▶ Directions for this task
Write out the listing below exactly, and omit any images you find in it.

▶ Collected data
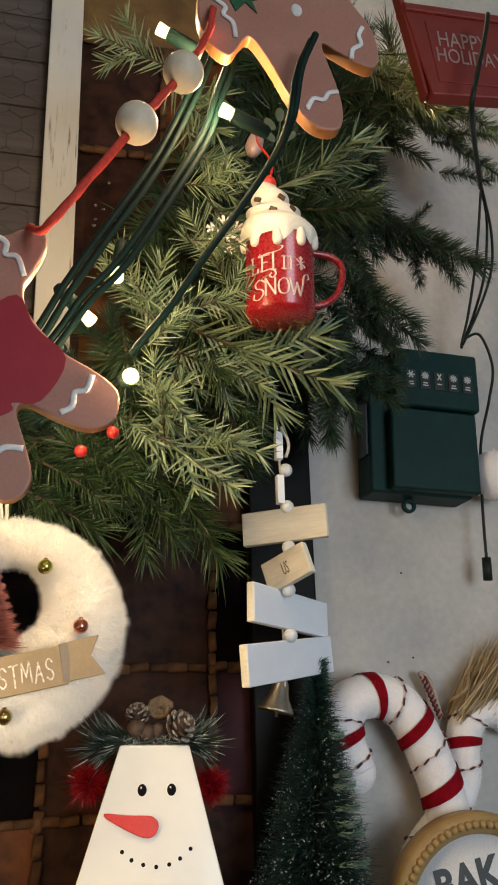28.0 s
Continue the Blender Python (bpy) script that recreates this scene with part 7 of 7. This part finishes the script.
# ---------------- light string ----------------
string = thing("light_string", "green wired string of lit warm bulbs through the garland", "lights")
CABLES = [
    [(0.2416, -0.262, 0.7657), (0.2326, -0.26, 0.7416), (0.2292, -0.25, 0.7152), (0.2238, -0.225, 0.705), (0.2063, -0.21, 0.679), (0.1852, -0.205, 0.6455), (0.1682, -0.2, 0.6176), (0.1491, -0.19, 0.5931)],
    [(0.2394, -0.26, 0.7627), (0.2304, -0.258, 0.7386), (0.227, -0.248, 0.7122), (0.2216, -0.223, 0.702), (0.2041, -0.208, 0.676), (0.183, -0.203, 0.6425), (0.166, -0.198, 0.6146), (0.1469, -0.188, 0.5901)],
    [(0.0388, -0.19, 0.446), (0.0395, -0.186, 0.438), (0.0385, -0.181, 0.432)],
    [(-0.0870, -0.19, 0.352), (-0.0890, -0.192, 0.332), (-0.0850, -0.193, 0.316)],
]
UPPER = [
    [(0.1984, -0.2050, 0.8331), (0.1861, -0.2100, 0.7880), (0.1753, -0.2120, 0.7546), (0.1552, -0.2120, 0.7040), (0.1266, -0.2120, 0.6509), (0.1087, -0.2120, 0.6171), (0.0921, -0.2120, 0.5824)],
    [(0.2019, -0.2050, 0.8296), (0.1896, -0.2100, 0.7845), (0.1788, -0.2120, 0.7511), (0.1587, -0.2120, 0.7005), (0.1301, -0.2120, 0.6474), (0.1122, -0.2120, 0.6136), (0.0956, -0.2120, 0.5789)],
    [(0.2095, -0.2050, 0.8308), (0.2013, -0.2100, 0.7867), (0.1943, -0.2100, 0.7645), (0.1835, -0.2100, 0.7266), (0.1541, -0.2100, 0.6671), (0.1362, -0.2100, 0.6355), (0.1190, -0.2100, 0.6127), (0.1031, -0.2100, 0.5845)],
    [(0.2125, -0.2050, 0.8266), (0.2043, -0.2100, 0.7825), (0.1973, -0.2100, 0.7603), (0.1865, -0.2100, 0.7224), (0.1571, -0.2100, 0.6629), (0.1392, -0.2100, 0.6313), (0.1220, -0.2100, 0.6085), (0.1061, -0.2100, 0.5803)],
]
# below the gingerbread the wires run on as a loose bundle, each at its own share of the bundle's width
HIGH_EDGE = [(0.058, 0.540), (0.026, 0.475), (0.0086, 0.4356), (-0.0025, 0.4123), (-0.0274, 0.3782), (-0.075, 0.330)]
LOW_EDGE = [(0.078, 0.520), (0.060, 0.465), (0.0420, 0.4340), (0.0140, 0.4060), (-0.0265, 0.3614), (-0.070, 0.305)]
for k, share in enumerate((0.06, 0.24, 0.40, 0.58, 0.76, 0.94)):
    sway = [0.0, 0.10, -0.06, 0.08, -0.05, 0.06]
    low_run = []
    for q, ((ax, az), (bx, bz)) in enumerate(zip(HIGH_EDGE, LOW_EDGE)):
        f = min(1.0, max(0.0, share + sway[(q + k) % 6]))
        low_run.append((ax + (bx - ax) * f, -0.199 - 0.004 * ((k * 2 + q) % 3), az + (bz - az) * f))
    CABLES.append((UPPER[k] if k < 4 else []) + low_run)
for pts in CABLES:
    part("cable", tube(pts, 0.0021, 8, 7), M["light_green"], string, "dark green wire")
# rows: glowing tip and the way the holder points to it
BULBS = [
    ((0.1440, -0.225, 0.5610), (0.02, -0.88, -0.30)), ((0.1968, -0.225, 0.7348), (-1.0, -0.2, 0.25)), ((0.1624, -0.190, 0.8243), (-1.0, -0.1, 0.4)),
    ((0.1840, -0.200, 0.7960), (-0.6, 0.1, -0.6)), ((0.1395, -0.1574, 0.6585), (-0.1, -0.2, -1.0)), ((0.123, -0.1499, 0.6306), (0.6, 0.0, -0.6)),
    # last two of this row: unseen bulbs added to light the upper wall
    ((0.0750, -0.165, 0.5550), (0.4, 0.2, -0.8)), ((0.4050, -0.060, 1.1900), (0.3, -0.2, -0.9)), ((0.4700, -0.045, 0.9850), (0.1, 0.3, -0.9)),
    ((0.0432, -0.1760, 0.4045), (0.30, 0.0, -1.0)), ((-0.0821, -0.2050, 0.3145), (-0.35, -0.75, 0.5)), ((-0.0737, -0.1930, 0.2973), (0.55, 0.0, -0.8)), ((-0.0420, -0.1690, 0.3322), (0.25, 0.0, -1.0)),
]
for tip, way in BULBS:
    q = Vector(way).normalized().to_track_quat("Z", "Y").to_matrix().to_4x4()
    m = Matrix.Translation(tip) @ q @ Matrix.Scale(0.95, 4)
    holder = part("bulb_holder", lathe([(0, -0.0300), (0.0030, -0.0295), (0.0042, -0.0275), (0.0046, -0.020), (0.0048, -0.0045), (0.0042, -0.0036), (0, -0.0038)], 16, m), M["light_green"], string, "dark green bulb holder")
    part("bulb", lathe([(0, -0.0042), (0.0036, -0.0040), (0.0040, -0.0010), (0.0044, 0.0032), (0.0042, 0.0042), (0.0030, 0.0040), (0, 0.0022)], 16, m), M["bulb"], string, "glowing warm bulb").visible_shadow = False
    bulb_lamp(Vector(tip), BULB_POWER)
orn = thing("clear_glass_ornament", "clear glass ornament with curled arms hanging in the garland", "ornament", pose(-0.105, -0.05, 0.345))
cg = Nodes("clear_ornament_glass")
cg.set(Roughness=0.03, IOR=1.45)
cg.b.inputs["Base Color"].default_value = rgb(0.86, 0.86, 0.84)
cg.b.inputs["Transmission Weight"].default_value = 1.0
M["clear"] = cg.m
for pts in ([(-0.022, 0, -0.006), (-0.0165, 0, -0.001), (-0.0060, 0, 0.008), (-0.0048, 0, 0.012), (-0.0075, 0, 0.018), (-0.0082, 0, 0.026)], [(-0.022, 0, -0.024), (-0.005, 0, -0.012), (0.006, 0, -0.004), (0.0085, 0, 0.003)]):
    part("curled_arm", tube(pts, 0.0024, 12, 8), M["clear"], orn, "curled clear glass arm")
part("hanging_thread", tube([(-0.008, 0, 0.025), (-0.004, 0.03, 0.10), (-0.004, 0.06, 0.155)], 0.0005, 5, 3), M["white_cord"], orn)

▶ Reply
28.0 s
Continue the Blender Python (bpy) script that recreates this scene with part 7 of 7. This part finishes the script.
# ---------------- light string ----------------
string = thing("light_string", "green wired string of lit warm bulbs through the garland", "lights")
CABLES = [
    [(0.2416, -0.262, 0.7657), (0.2326, -0.26, 0.7416), (0.2292, -0.25, 0.7152), (0.2238, -0.225, 0.705), (0.2063, -0.21, 0.679), (0.1852, -0.205, 0.6455), (0.1682, -0.2, 0.6176), (0.1491, -0.19, 0.5931)],
    [(0.2394, -0.26, 0.7627), (0.2304, -0.258, 0.7386), (0.227, -0.248, 0.7122), (0.2216, -0.223, 0.702), (0.2041, -0.208, 0.676), (0.183, -0.203, 0.6425), (0.166, -0.198, 0.6146), (0.1469, -0.188, 0.5901)],
    [(0.0388, -0.19, 0.446), (0.0395, -0.186, 0.438), (0.0385, -0.181, 0.432)],
    [(-0.0870, -0.19, 0.352), (-0.0890, -0.192, 0.332), (-0.0850, -0.193, 0.316)],
]
UPPER = [
    [(0.1984, -0.2050, 0.8331), (0.1861, -0.2100, 0.7880), (0.1753, -0.2120, 0.7546), (0.1552, -0.2120, 0.7040), (0.1266, -0.2120, 0.6509), (0.1087, -0.2120, 0.6171), (0.0921, -0.2120, 0.5824)],
    [(0.2019, -0.2050, 0.8296), (0.1896, -0.2100, 0.7845), (0.1788, -0.2120, 0.7511), (0.1587, -0.2120, 0.7005), (0.1301, -0.2120, 0.6474), (0.1122, -0.2120, 0.6136), (0.0956, -0.2120, 0.5789)],
    [(0.2095, -0.2050, 0.8308), (0.2013, -0.2100, 0.7867), (0.1943, -0.2100, 0.7645), (0.1835, -0.2100, 0.7266), (0.1541, -0.2100, 0.6671), (0.1362, -0.2100, 0.6355), (0.1190, -0.2100, 0.6127), (0.1031, -0.2100, 0.5845)],
    [(0.2125, -0.2050, 0.8266), (0.2043, -0.2100, 0.7825), (0.1973, -0.2100, 0.7603), (0.1865, -0.2100, 0.7224), (0.1571, -0.2100, 0.6629), (0.1392, -0.2100, 0.6313), (0.1220, -0.2100, 0.6085), (0.1061, -0.2100, 0.5803)],
]
# below the gingerbread the wires run on as a loose bundle, each at its own share of the bundle's width
HIGH_EDGE = [(0.058, 0.540), (0.026, 0.475), (0.0086, 0.4356), (-0.0025, 0.4123), (-0.0274, 0.3782), (-0.075, 0.330)]
LOW_EDGE = [(0.078, 0.520), (0.060, 0.465), (0.0420, 0.4340), (0.0140, 0.4060), (-0.0265, 0.3614), (-0.070, 0.305)]
for k, share in enumerate((0.06, 0.24, 0.40, 0.58, 0.76, 0.94)):
    sway = [0.0, 0.10, -0.06, 0.08, -0.05, 0.06]
    low_run = []
    for q, ((ax, az), (bx, bz)) in enumerate(zip(HIGH_EDGE, LOW_EDGE)):
        f = min(1.0, max(0.0, share + sway[(q + k) % 6]))
        low_run.append((ax + (bx - ax) * f, -0.199 - 0.004 * ((k * 2 + q) % 3), az + (bz - az) * f))
    CABLES.append((UPPER[k] if k < 4 else []) + low_run)
for pts in CABLES:
    part("cable", tube(pts, 0.0021, 8, 7), M["light_green"], string, "dark green wire")
# rows: glowing tip and the way the holder points to it
BULBS = [
    ((0.1440, -0.225, 0.5610), (0.02, -0.88, -0.30)), ((0.1968, -0.225, 0.7348), (-1.0, -0.2, 0.25)), ((0.1624, -0.190, 0.8243), (-1.0, -0.1, 0.4)),
    ((0.1840, -0.200, 0.7960), (-0.6, 0.1, -0.6)), ((0.1395, -0.1574, 0.6585), (-0.1, -0.2, -1.0)), ((0.123, -0.1499, 0.6306), (0.6, 0.0, -0.6)),
    # last two of this row: unseen bulbs added to light the upper wall
    ((0.0750, -0.165, 0.5550), (0.4, 0.2, -0.8)), ((0.4050, -0.060, 1.1900), (0.3, -0.2, -0.9)), ((0.4700, -0.045, 0.9850), (0.1, 0.3, -0.9)),
    ((0.0432, -0.1760, 0.4045), (0.30, 0.0, -1.0)), ((-0.0821, -0.2050, 0.3145), (-0.35, -0.75, 0.5)), ((-0.0737, -0.1930, 0.2973), (0.55, 0.0, -0.8)), ((-0.0420, -0.1690, 0.3322), (0.25, 0.0, -1.0)),
]
for tip, way in BULBS:
    q = Vector(way).normalized().to_track_quat("Z", "Y").to_matrix().to_4x4()
    m = Matrix.Translation(tip) @ q @ Matrix.Scale(0.95, 4)
    holder = part("bulb_holder", lathe([(0, -0.0300), (0.0030, -0.0295), (0.0042, -0.0275), (0.0046, -0.020), (0.0048, -0.0045), (0.0042, -0.0036), (0, -0.0038)], 16, m), M["light_green"], string, "dark green bulb holder")
    part("bulb", lathe([(0, -0.0042), (0.0036, -0.0040), (0.0040, -0.0010), (0.0044, 0.0032), (0.0042, 0.0042), (0.0030, 0.0040), (0, 0.0022)], 16, m), M["bulb"], string, "glowing warm bulb").visible_shadow = False
    bulb_lamp(Vector(tip), BULB_POWER)
orn = thing("clear_glass_ornament", "clear glass ornament with curled arms hanging in the garland", "ornament", pose(-0.105, -0.05, 0.345))
cg = Nodes("clear_ornament_glass")
cg.set(Roughness=0.03, IOR=1.45)
cg.b.inputs["Base Color"].default_value = rgb(0.86, 0.86, 0.84)
cg.b.inputs["Transmission Weight"].default_value = 1.0
M["clear"] = cg.m
for pts in ([(-0.022, 0, -0.006), (-0.0165, 0, -0.001), (-0.0060, 0, 0.008), (-0.0048, 0, 0.012), (-0.0075, 0, 0.018), (-0.0082, 0, 0.026)], [(-0.022, 0, -0.024), (-0.005, 0, -0.012), (0.006, 0, -0.004), (0.0085, 0, 0.003)]):
    part("curled_arm", tube(pts, 0.0024, 12, 8), M["clear"], orn, "curled clear glass arm")
part("hanging_thread", tube([(-0.008, 0, 0.025), (-0.004, 0.03, 0.10), (-0.004, 0.06, 0.155)], 0.0005, 5, 3), M["white_cord"], orn)